STATESBORO — The time is now for Georgia Southern men’s basketball seniors Jake Allsmiller and Mike Hughes.
Allsmiller and Hughes were the protégés when head coach Mark Byington had five seniors on the 2014-15 team that finished 22-9 and came just three points shy of a Sun Belt Conference title and NCAA Tournament berth.
Their roles haven’t really changed. They’ve been the Eagles’ most experienced players the last two seasons. But now there’s no longer a next season for either of them, and that’s why they’re pushing the players under them a little bit harder.
“There’s a sense of urgency now,” Allsmiller said. “Trying to get the guys in the right mindset, trying to get them to be more defensive-oriented and physical when it comes to rebounding.”
This year’s team is the culmination of a plan Byington set in motion after the 2014-15 season. Two years ago, he had one of the youngest teams in America. Now he has one of the Sun Belt’s most experienced. Allsmiller and Hughes will be entering their third season playing alongside juniors Tookie Brown, Ike Smith and Montae Glenn.
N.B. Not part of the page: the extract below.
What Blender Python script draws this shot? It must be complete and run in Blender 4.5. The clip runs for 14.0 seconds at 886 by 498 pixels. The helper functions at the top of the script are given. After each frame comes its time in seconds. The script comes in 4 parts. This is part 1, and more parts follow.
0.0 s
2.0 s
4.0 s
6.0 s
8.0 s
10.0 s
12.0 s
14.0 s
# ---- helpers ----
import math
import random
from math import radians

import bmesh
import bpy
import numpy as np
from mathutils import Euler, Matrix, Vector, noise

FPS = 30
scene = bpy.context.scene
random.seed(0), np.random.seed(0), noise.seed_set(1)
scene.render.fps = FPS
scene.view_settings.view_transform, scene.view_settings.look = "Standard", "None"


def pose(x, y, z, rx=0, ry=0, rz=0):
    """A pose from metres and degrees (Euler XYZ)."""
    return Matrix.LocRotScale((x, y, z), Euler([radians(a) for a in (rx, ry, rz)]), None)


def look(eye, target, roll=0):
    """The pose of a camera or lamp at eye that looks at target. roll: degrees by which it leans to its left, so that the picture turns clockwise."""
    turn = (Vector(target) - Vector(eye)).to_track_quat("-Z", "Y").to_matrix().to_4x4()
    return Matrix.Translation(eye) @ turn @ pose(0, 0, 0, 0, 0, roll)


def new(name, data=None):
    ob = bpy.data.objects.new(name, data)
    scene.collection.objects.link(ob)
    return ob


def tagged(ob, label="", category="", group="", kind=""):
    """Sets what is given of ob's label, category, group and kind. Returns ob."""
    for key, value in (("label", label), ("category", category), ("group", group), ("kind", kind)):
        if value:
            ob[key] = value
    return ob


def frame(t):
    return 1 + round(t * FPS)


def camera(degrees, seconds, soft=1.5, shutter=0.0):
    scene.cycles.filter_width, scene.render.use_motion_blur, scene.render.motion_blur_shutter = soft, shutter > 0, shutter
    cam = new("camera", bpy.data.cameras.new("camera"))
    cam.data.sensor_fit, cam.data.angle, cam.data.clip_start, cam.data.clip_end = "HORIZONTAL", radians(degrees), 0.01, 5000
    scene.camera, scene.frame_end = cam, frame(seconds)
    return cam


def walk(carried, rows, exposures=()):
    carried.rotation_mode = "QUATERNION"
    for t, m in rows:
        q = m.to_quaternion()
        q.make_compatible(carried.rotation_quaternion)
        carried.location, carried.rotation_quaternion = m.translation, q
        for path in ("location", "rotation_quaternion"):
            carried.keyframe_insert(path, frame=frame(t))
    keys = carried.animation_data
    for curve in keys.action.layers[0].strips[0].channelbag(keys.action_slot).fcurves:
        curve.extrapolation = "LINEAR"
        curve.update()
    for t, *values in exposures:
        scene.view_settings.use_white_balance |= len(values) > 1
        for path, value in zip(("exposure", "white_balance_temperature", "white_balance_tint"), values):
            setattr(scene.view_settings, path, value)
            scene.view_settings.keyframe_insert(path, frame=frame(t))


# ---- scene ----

“We’ve finally got continuity,” Byington said. “A couple of years ago when we had a good run and we had an older group, we decided to build it from the ground floor all the way up. So we infused a bunch of young players who could play right away. Now it comes full circle. (Hughes and Allsmiller) are seniors, and they’ve played a lot of minutes, and Tookie and Ike have already done special things since they’ve been here.”
Smith led the team in scoring last season at 19.6 points per game, followed closely by Brown at 17.1 ppg.
But as much as the pieces seem to be in place for Georgia Southern this season, the Eagles aren’t the only team in the Sun Belt riding on experience. League tournament champion Troy returns four of its top six scorers from last season, and preseason favorite and last year’s regular-season champion Texas-Arlington returns three of its top five.
“UT-Arlington was the best team in our league last year, and they’ve got almost their whole team back. Eleven of the 15 all-conference players are back, so the league is going to be a top-10 league this year,” Byington said. “UT-Arlington already blew out Oklahoma in an exhibition game. Georgia State handled Georgia Tech pretty easily. Our league is a beast.”
The Eagles have been picked to finish fourth in the SBC preseason coaches’ poll behind UTA, Arkansas-Little Rock and Georgia State.
Georgia Southern will get plenty of tests before its Sun Belt slate, starting today with a road game at Wake Forest with tip-off set for 7:30 p.m. in Winston Salem, N.C.
The Eagles will also face mid-major Missouri State in the Gulf Coast Showcase in Estero, Florida and play at Bradley, while getting a home-and-home series against Cal State Bakersfield, which lost in the NIT semifinals last season.
“It got a lot tougher than I wanted, but we feel like we’re going to have a good team, I want to challenge them,” Byington said. “We’re going to tough places, and we’re going to figure out who we are, and by the time we get to Sun Belt play, we should be battled-tested.”
Georgia Southern has made first-round exits in the Sun Belt tournament the past two seasons in New Orleans, running into a buzz saw in Troy in March. Hughes battled a bone bruise through most of the season, however, and the Eagles missed his ability to rebound as a guard and make clutch shots. Now that he’s healthy, the Eagles are hoping he can them get over the Sun Belt tournament hump.
“It’s huge,” Allsmiller said. “Mike during the offseason wanted to just get healthy. Ever since he got his knee right, he’s just a totally different player. He’s back to his sophomore year.”
“He’s a big key to this team,” added Brown. “He can make tough shots under pressure. He’s just one of those players every team needs.”
The challenge as always will be playing well at the right time. The Sun Belt keeps getting tougher, but only the tournament champion will likely get into the NCAA Tournament.
Allmsiller and Hughes still know what it takes to get to the SBC championship game, and Byington said their sense urgency will have to intensify in February.
“As much pressure as there is in that Sun Belt tournament in that lose-or-go-home scenario, we’ve been there before,” Byington said. “I’ve had two guys starting in a championship game on this team. That’s as much experience as about anyone else is going to have.”